Let’s make them talk. The hard way! … or how to turn your data into information.

How?

Using data science and project management best practices.

Approach?

  • Precisely define the project perimeter (features, resources, timeframe).
  • Clearly define the question you want an answer for.
  • Explicitly identify the target audience.
  • Communicate. As much as possible.

Required steps?

Data preparation, involving cleaning, normalization, dealing with missing data, and so on…

Types of analysis?

  • Descriptive analysis (summaries, tendencies, variability, regressions, …)
  • Exploratory analysis (find relationships and connections, correlations, …)
  • Inferential analysis (population estimation based on samples, modelling, …)
  • Predictive analysis (based on historical data, modelling, …)
  • Machine learning / AI (can be used for prediction, sentiment analysis, …)

Possible outcomes?

  • Reports (full-fledged PDF’s, ready for publication).
  • Dashboards (static or interactive).
  • Online documents (reproducible research, interactive, with plots, and ability for the user to export the data or the plots).
  • Data processing automation.
  • Recommendations (points for future improvements, ie data governance).

Data visualization examples?

How to communicate complex data precisely and appropriately?

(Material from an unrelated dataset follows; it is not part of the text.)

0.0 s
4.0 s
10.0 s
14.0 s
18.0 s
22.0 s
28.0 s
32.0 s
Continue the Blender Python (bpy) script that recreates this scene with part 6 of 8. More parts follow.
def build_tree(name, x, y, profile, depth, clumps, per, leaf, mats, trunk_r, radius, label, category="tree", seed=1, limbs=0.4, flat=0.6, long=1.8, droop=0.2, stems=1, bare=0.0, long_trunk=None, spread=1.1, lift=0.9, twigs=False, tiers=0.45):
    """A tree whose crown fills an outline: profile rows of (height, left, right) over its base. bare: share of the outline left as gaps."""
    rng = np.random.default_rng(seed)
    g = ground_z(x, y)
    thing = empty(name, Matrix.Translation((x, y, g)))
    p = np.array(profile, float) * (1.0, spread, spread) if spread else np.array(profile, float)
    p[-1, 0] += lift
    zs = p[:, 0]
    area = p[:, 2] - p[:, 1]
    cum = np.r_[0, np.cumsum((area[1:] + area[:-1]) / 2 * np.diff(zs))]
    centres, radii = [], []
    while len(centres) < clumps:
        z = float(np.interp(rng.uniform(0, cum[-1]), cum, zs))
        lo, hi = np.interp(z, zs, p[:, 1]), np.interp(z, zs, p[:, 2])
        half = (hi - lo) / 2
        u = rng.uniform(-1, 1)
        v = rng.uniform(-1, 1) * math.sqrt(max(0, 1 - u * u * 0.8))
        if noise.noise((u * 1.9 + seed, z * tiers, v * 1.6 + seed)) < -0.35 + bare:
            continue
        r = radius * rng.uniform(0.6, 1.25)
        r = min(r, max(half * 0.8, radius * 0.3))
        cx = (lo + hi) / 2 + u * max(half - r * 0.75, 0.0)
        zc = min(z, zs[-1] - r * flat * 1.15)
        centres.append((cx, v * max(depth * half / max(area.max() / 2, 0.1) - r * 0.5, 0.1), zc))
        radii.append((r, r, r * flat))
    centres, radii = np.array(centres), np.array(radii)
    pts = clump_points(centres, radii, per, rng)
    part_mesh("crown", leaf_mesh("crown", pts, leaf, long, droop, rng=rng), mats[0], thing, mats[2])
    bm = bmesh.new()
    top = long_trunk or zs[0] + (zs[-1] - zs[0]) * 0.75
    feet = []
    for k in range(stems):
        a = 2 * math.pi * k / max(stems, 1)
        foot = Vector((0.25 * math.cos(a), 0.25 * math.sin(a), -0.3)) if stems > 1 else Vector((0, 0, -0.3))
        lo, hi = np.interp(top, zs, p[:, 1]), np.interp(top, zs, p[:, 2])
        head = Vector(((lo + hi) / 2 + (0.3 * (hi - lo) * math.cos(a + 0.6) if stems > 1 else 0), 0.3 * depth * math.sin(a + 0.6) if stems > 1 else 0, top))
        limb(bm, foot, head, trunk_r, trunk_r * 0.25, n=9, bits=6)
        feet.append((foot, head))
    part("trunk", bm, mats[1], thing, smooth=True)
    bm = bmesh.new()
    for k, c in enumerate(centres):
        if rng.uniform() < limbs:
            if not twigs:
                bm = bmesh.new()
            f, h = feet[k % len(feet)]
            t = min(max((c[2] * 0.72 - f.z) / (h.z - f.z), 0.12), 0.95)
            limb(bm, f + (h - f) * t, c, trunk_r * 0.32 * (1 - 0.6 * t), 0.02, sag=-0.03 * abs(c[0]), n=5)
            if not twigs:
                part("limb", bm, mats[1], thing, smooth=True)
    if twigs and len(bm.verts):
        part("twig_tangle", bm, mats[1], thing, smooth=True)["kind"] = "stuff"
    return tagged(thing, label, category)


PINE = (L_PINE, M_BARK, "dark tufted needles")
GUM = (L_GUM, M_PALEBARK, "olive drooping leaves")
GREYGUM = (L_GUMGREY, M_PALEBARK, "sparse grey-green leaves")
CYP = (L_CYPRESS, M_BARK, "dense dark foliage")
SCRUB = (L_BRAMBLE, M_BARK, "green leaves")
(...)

The key point is to tell the user a story. Look at the selected examples below.

Time series

Rich plot showing financial data augmented with moving averages and signals. It is the result of a simple MACROSS simulation where the vertical bars indicate when to buy or sell a stock. This plot also highlights the need to tune the strategy.

Stock plot

Ridges plot

Instead of using a bar plot, this ridges plot shows the density of categories allowing an immediate and clear visual comparison. The data comes from the World Bank and contains the income level for each country. It is aggregated by region.

Ridges plot

Geographical Information Systems (GIS)

This is a simple geographical map showing the main administrative regions of India. From a data scientist perspective, it’s special kind of plot.

GIS administrative levely

Below is a focus on the Bihar region, still in India. Here the plot contains 4 distinct maps, each with a more precise administrative level, showing where health personnel is located and 3 vaccines coverage. This is a powerful plot allowing to quickly grasp an overview of a complex situation regarding more than 100'000'000 inhabitants. Here, the data shown comes from the World Health Organization.

GIS vaccine coverage

Interactive dashboards

Sometimes, interactivity is needed because:

  • the data is dynamic or updated frequently,
  • the data is complex, and an exploration tool would help to better understand it,
  • there is a need to visually explore several scenarios.

This is where interactive dashboards are useful. They are small applications, usually web-based, created to answer specific and recurring questions.

The example below illustrates a bank account used for stock trading. It contains several portfolios, each having a specific investment strategy. The dashboard offers a quick summary, a plot and the last transactions. The user can select another portfolio to explore the result of each financial strategy.

Interactive dashboard

Updated 04.04.2021